The wellness girlie: Drinks matcha, wears matching Pilates sets, swears she’s “done with men.” She will fold instantly for a boy with curly hair and a tote bag. Also, somehow more offended by your Spotify playlist than your personality.

Economics boys: Speak about crypto like it’s the Book of Revelations. Loves calling cuffing season a “market inefficiency.” You will never beat the grindset. Honestly, just give them their spreadsheets and a hot water bottle – they’re emotionally bankrupt anyway.

The my-degree-is-harder-than-yours girl: Law, med, engineering. You know the type. A triumvirate. She’s lovely, truly, but will say “I’m basically drowning, you don’t understand” when you’re on your knees begging for a text back.

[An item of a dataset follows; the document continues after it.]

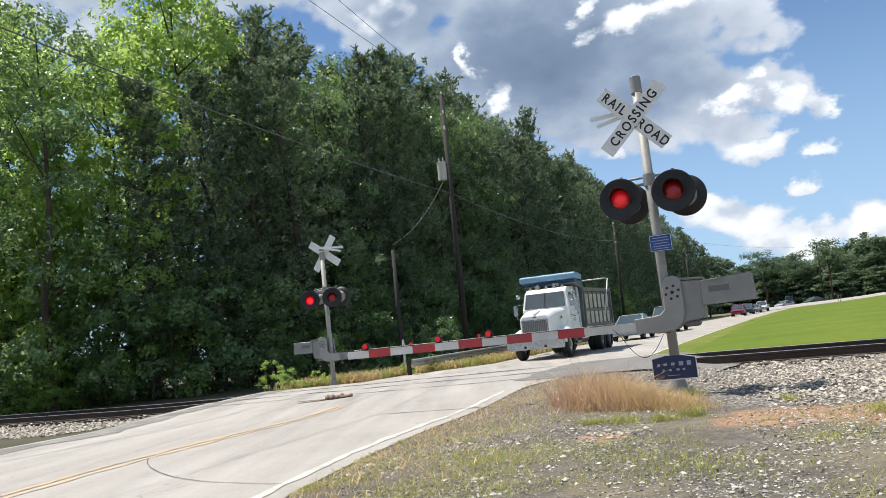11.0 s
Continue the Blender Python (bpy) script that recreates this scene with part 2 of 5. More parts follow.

Hinge boys: Their bios: “6ft x” “Love the gym” “don’t take yourself too seriously, love.” The reply once every eight hours because they’re “busy” (playing FIFA). Their red flag is owning one single photo without a group of five indistinguishable men. If they have a “Typical Sunday” prompt and it says they like long walks and roast dinners… RUN.

Philosophy girls: Experts at saying “it’s complicated” when you ask where this is going. Will quote Kierkegaard moments after failing to pay their part of the Uber. Smell faintly of incense and pot noodle.

The final verdict

At the end of the day, cuffing season isn’t some grand human impulse. It’s Glasgow. It’s the rain. It’s flats so cold you can see your breath. It’s the pre-exam melancholy. It’s the longing for someone to share a Tesco meal deal and emotional instability with.

You’re not in love. You’re just baltic.

My best advice? Buy an IKEA blanket, some Tesco’s finest mulled wine, a hot water bottle on next day delivery, and steal an Oodie from a flatmate (thank you Mark from Murano in 2023, if you’re reading this, I still wear it and think of you fondly).

*Full disclosure, this author will not be taking her own advice. I am cuffed (sorry boys). But you all should! I’ll be cheering you all as you navigate this frostbitten social safari.